The tree sitters have weathered thunderstorms and severe heat and have succeeded in halting all work on the portion of the Bee Tree strip mine within Bee Tree hollow. Little work continued on other parts of the site, and only one small blast was set off this week – on Friday afternoon. The sitters were not harmed by the blast, and the RAMPS Campaign is monitoring the situation to ensure that the safety of the sitters is maintained.

Some local residents have voiced their strong support for the tree-sit and opposition to strip mining on Coal River Mountain. “I am one hundred percent behind the young people that’s come here to fight mountaintop removal,” said Sharon Thompson, a lifelong resident of Coal River Mountain and sister-in-law of the late Judy Bonds, in whose memory the tree-sit was organized. “I am so glad they are doing this in Judy’s memory and continuing the work that she started.”

RAMPS (Radical Action for Mountain People’s Survival) is a non-violent direct action campaign based in southern West Virginia dedicated to ending all forms of strip-mining in Appalachia. Ongoing updates about this action are available at rampscampaign.org.

(1) Map of the destroyed town of Packsville, W.Va.

(2) M. Ahern, M. Hendryx, J. Conley, E. Fedorko, A. Ducatman, and K. Zullig, “The association between mountaintop mining and birth defects among live births in central Appalachia, 1996-2003” Environmental Research in press, 2011. And N.P. Hitt and M. Hendryx, “Ecological Integrity of Streams Related to Human Cancer Mortality Rates,” EcoHealth 7 (2010): 91-104

(3) EPA Guidance

4 Responses to “Tree-Sit Halting Blasting on Coal River Mountain Enters Eighth Day”

  1. Doug says:

    Well, i can tell you this much… you did not halt any blasting on coal river mountain… you know there is another side of that job and still in production.. and there is a pc2000 still digging up the earth not far from them.. it must suck knowing your stuck in the tree and watching coal being brought off that mountain..next time pick a place where you will stop something..and why do u think there being so nice to you guys cause you are not hurting anything thing..you just think of this when yall leave they still be mining coal.. when you go to jail they still be mining coal.. when your holding your little signs up.. they still be mining coal..

    • hmm says:

      When we are all dead and gone who’s gonna mine the coal?
      http://www.alternet.org/health/151609/lethal_fallout_from_mining_spurs_a_mountaintop_removal_moratorium_campaign_to_end_to_the_humanitarian_crisis_in_appalachia?page=entire

      You know it doesn’t matter wheather or not you support mtr.. These numbers include you and your family and children.
      Thats a terrible price to pay for a job.
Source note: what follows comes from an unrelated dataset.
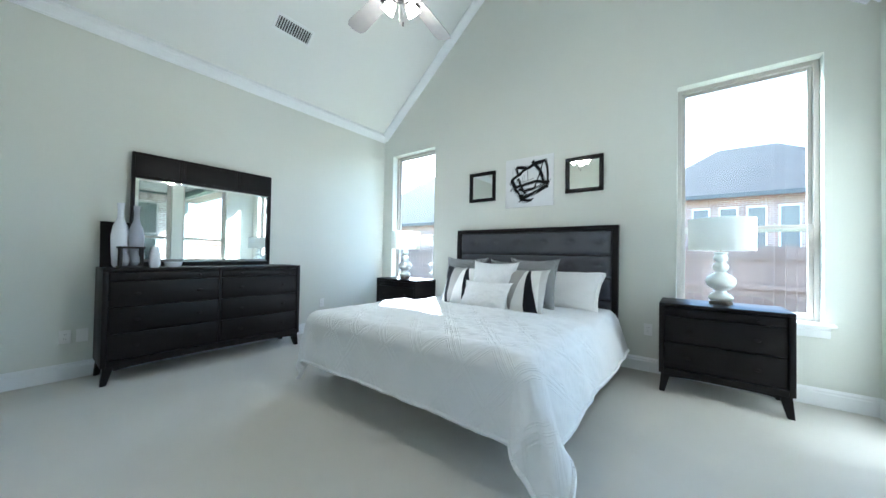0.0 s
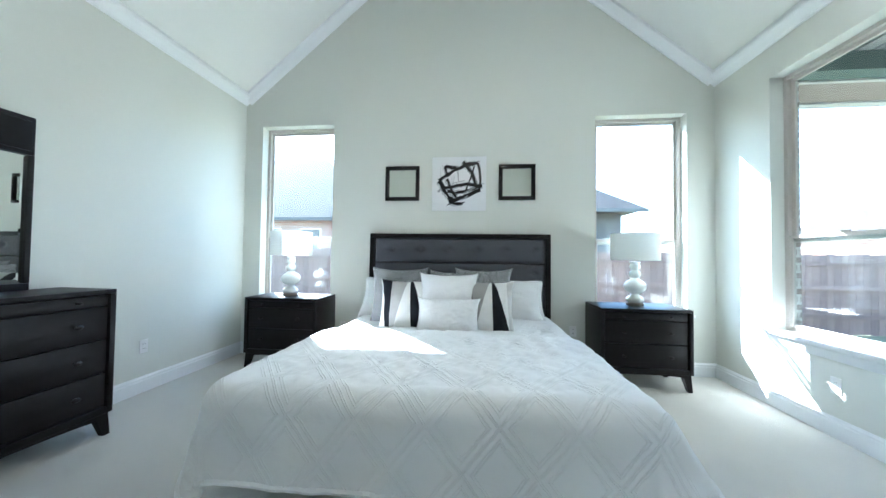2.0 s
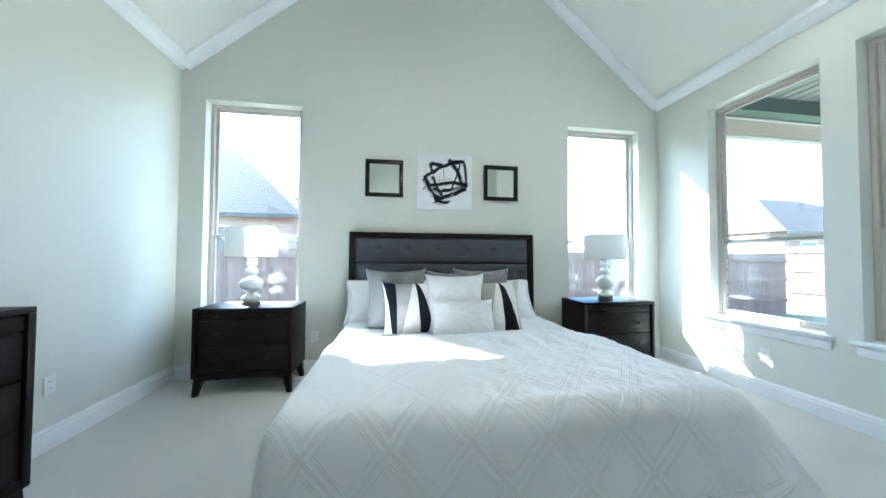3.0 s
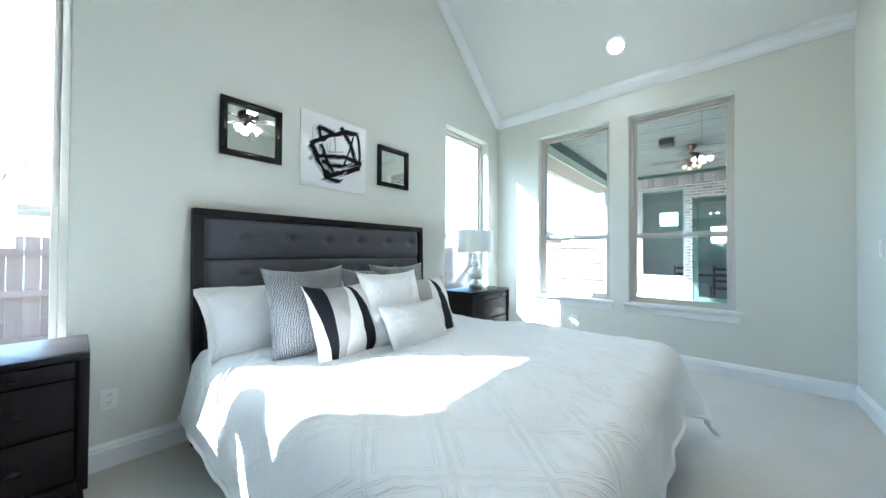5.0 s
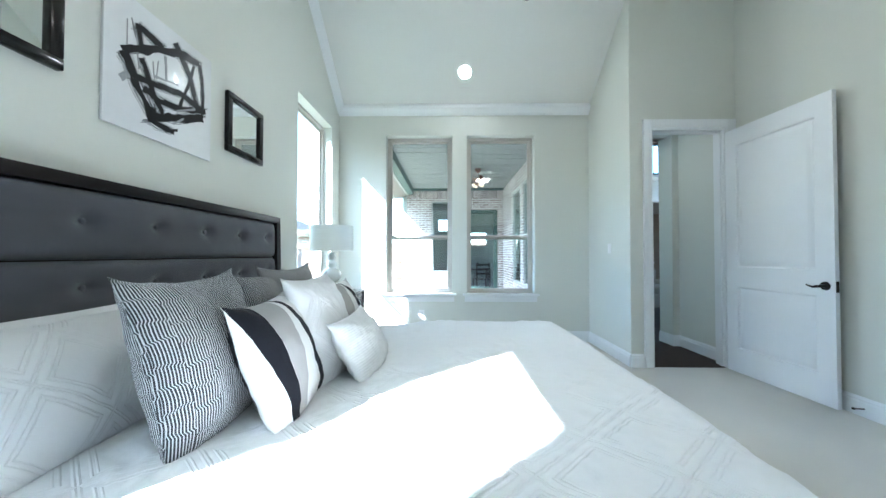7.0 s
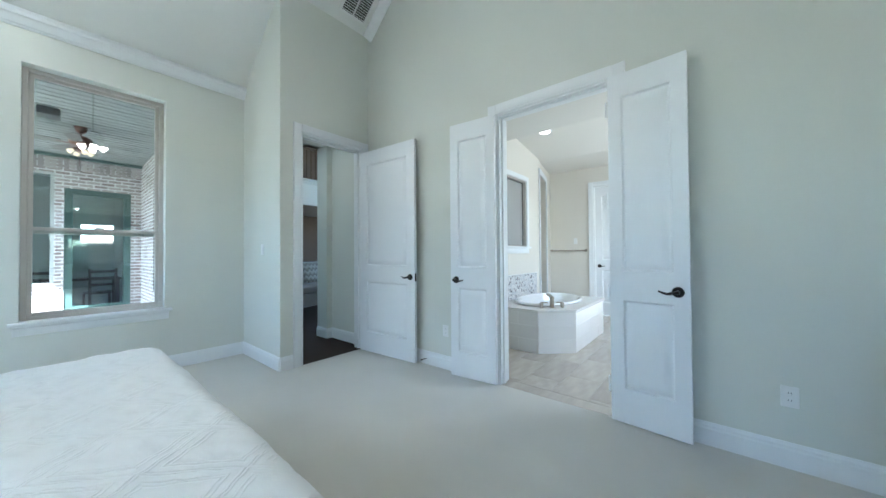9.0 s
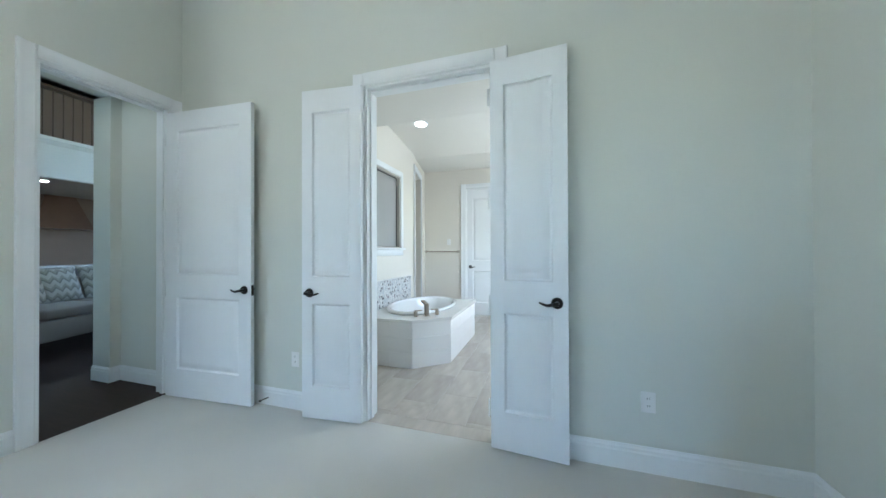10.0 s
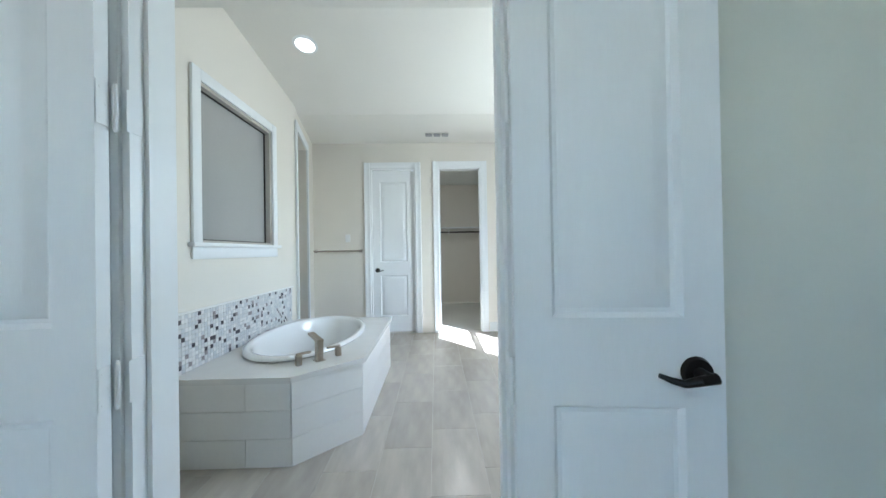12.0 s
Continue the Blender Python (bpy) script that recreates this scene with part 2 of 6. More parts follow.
bm = bmesh.new()
top = vault(RIDGE)
for xa, xb in ((WX - 0.3, RIDGE), (EX + 0.3, RIDGE)):
    za = top - SLOPE * abs(RIDGE - xa)
    hexa(bm, [(xa, SY - 0.2, za), (xb, SY - 0.2, top), (xb, NY + 0.2, top), (xa, NY + 0.2, za),
              (xa, SY - 0.2, za + 0.15), (xb, SY - 0.2, top + 0.15), (xb, NY + 0.2, top + 0.15), (xa, NY + 0.2, za + 0.15)])
structure("ceiling", bm, CEIL, "vaulted painted plaster ceiling", "ceiling")
bm = bmesh.new()
box(bm, WX, JX, SY, JY, -0.12, 0.0)
box(bm, WX, EX, JY, NY, -0.12, 0.0)
structure("floor", bm, CARPET, "pale beige cut-pile bedroom carpet", "floor")

CROWN = [(0, 0), (0.012, 0), (0.018, 0.012), (0.03, 0.02), (0.062, 0.068), (0.075, 0.078), (0.078, 0.1), (0.05, 0.16), (0, 0.13)]
BASE = [(0, 0), (0.016, 0), (0.016, 0.10), (0.012, 0.108), (0.012, 0.122), (0.006, 0.132), (0.004, 0.14), (0, 0.14)]


def trim(name, profile, a, b, out, up, mat=TRIM, label="white painted moulding", category="trim"):
    bm = bmesh.new()
    extrude(bm, profile, a, b, out, up)
    return structure(name, bm, mat, label, category)


CZ = SPRING - 0.09
trim("trim_crown_east", CROWN, (EX, JY, CZ), (EX, NY, CZ), (-1, 0, 0), (0, 0, 1), label="white crown moulding under the vault")
trim("trim_crown_west", CROWN, (WX, SY, CZ), (WX, NY, CZ), (1, 0, 0), (0, 0, 1), label="white crown moulding under the vault")
RAKE = [(0, 0), (0.012, 0), (0.018, 0.012), (0.03, 0.02), (0.062, 0.068), (0.075, 0.078), (0.078, 0.12), (0, 0.12)]
for tag, y, way, x_end in (("north", NY, -1, EX), ("south", SY, 1, JX)):
    for side, xa in (("west", WX), ("east", x_end)):
        s = 1 if xa < RIDGE else -1
        up = Vector((-SLOPE * s, 0, 1)).normalized()
        drop = Vector((0, 0, 0)) - up * 0.105
        trim("trim_rake_%s_%s" % (tag, side), RAKE, Vector((xa, y, vault(xa))) + drop, Vector((RIDGE, y, top)) + drop, (0, way, 0), up, label="white crown moulding along the sloped ceiling")


def baseboard(tag, a, b, out):
    trim("baseboard_" + tag, BASE, (*a, 0), (*b, 0), (*out, 0), (0, 0, 1), label="white moulded baseboard", category="baseboard")


baseboard("north", (WX, NY), (EX, NY), (0, -1))
baseboard("west", (WX, SY), (WX, NY), (1, 0))
baseboard("east", (EX, JY), (EX, NY), (-1, 0))
baseboard("return", (JX, JY), (EX, JY), (0, 1))
baseboard("entry", (JX, 0.78), (JX, JY), (-1, 0))
baseboard("south_west", (WX, SY), (-3.035, SY), (0, 1))
baseboard("south_east", (-1.9, SY), (JX, SY), (0, 1))

# ---- windows ----
def window(name, m, width, z0, z1, rail):
    """A single-hung window, local x along the wall from 0 to width, y outwards from the room face of the wall."""
    w = thing(name, "tall single-hung window with almond frame and clear glass", "window", m, kind="structure")
    d0, d1, f = 0.105, 0.165, 0.035
    bm = bmesh.new()
    box(bm, 0, f, d0, d1, z0, z1, 0.003, 1)
    box(bm, width - f, width, d0, d1, z0, z1, 0.003, 1)
    box(bm, f, width - f, d0, d1, z1 - f, z1, 0.003, 1)
    box(bm, f, width - f, d0, d1, z0, z0 + f, 0.003, 1)
    part("window_frame", bm, ALMOND, w)
    for tag, a, b, ya in (("upper_sash", rail - 0.012, z1 - f, d0 + 0.032), ("lower_sash", z0 + f, rail + 0.046, d0 + 0.004)):
        s = 0.03
        bm = bmesh.new()
        box(bm, f, f + s, ya, ya + 0.025, a, b, 0.003, 1)
        box(bm, width - f - s, width - f, ya, ya + 0.025, a, b, 0.003, 1)
        box(bm, f + s, width - f - s, ya, ya + 0.025, a, a + s, 0.003, 1)
        box(bm, f + s, width - f - s, ya, ya + 0.025, b - s, b, 0.003, 1)
        sash = part(tag, bm, ALMOND, w)
        pane = part("pane", boxed(f + s, width - f - s, ya + 0.010, ya + 0.014, a + s, b - s), GLASS, sash, "clear window glass", None)
        pane.visible_shadow = False
    bm = bmesh.new()
    box(bm, -0.055, width + 0.055, -0.05, 0.0, z0 - 0.022, z0 + 0.006, 0.006)
    box(bm, 0.0, width, 0.0, 0.10, z0 - 0.018, z0 + 0.005)
    part("window_sill", bm, TRIM, w, "white painted sill")
    bm = bmesh.new()
    extrude(bm, [(0, 0), (0.010, 0), (0.014, 0.02), (0.016, 0.06), (0.028, 0.075), (0.028, 0.083), (0, 0.083)], (-0.03, 0, z0 - 0.106), (width + 0.03, 0, z0 - 0.106), (0, -1, 0), (0, 0, 1))
    part("apron", bm, TRIM, w, "white moulded apron")
    bm = bmesh.new()
    rod(bm, (width / 2 - 0.03, d0 + 0.004, rail + 0.052), (width / 2 + 0.03, d0 + 0.004, rail + 0.052), 0.008)
    part("sash_lock", bm, ALMOND, w)
    return w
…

      mountaintop removal is not mining… Its murder!

      Are we really this desperate for jobs???

    • Deborah Deatherage says:

      I had to reply to Dougs statement. Mountaintop removal is still going on and you are proud of it. I don’t understand how anyone can be proud of a mountain being blasted apart, or seeing water and air poisoned as a result of this practice. I am a hiker and a parent/grandparent, I love seeing the streams, flora and fauna intact, mountains intact, and pray that my family will also get the chance to hike them. But as all flows downstream even the poisons, even if they don’t get a chance to see them, will they survive the poisoning of all the pollution? Think about it, I have.

  2. Deborah Deatherage says:

    My husband and I are so proud and thankful of what you both are accomplishing. Thank y’all so much. Mountaintop removal must be stopped and today not 5-10 years from now. Solidarity!!!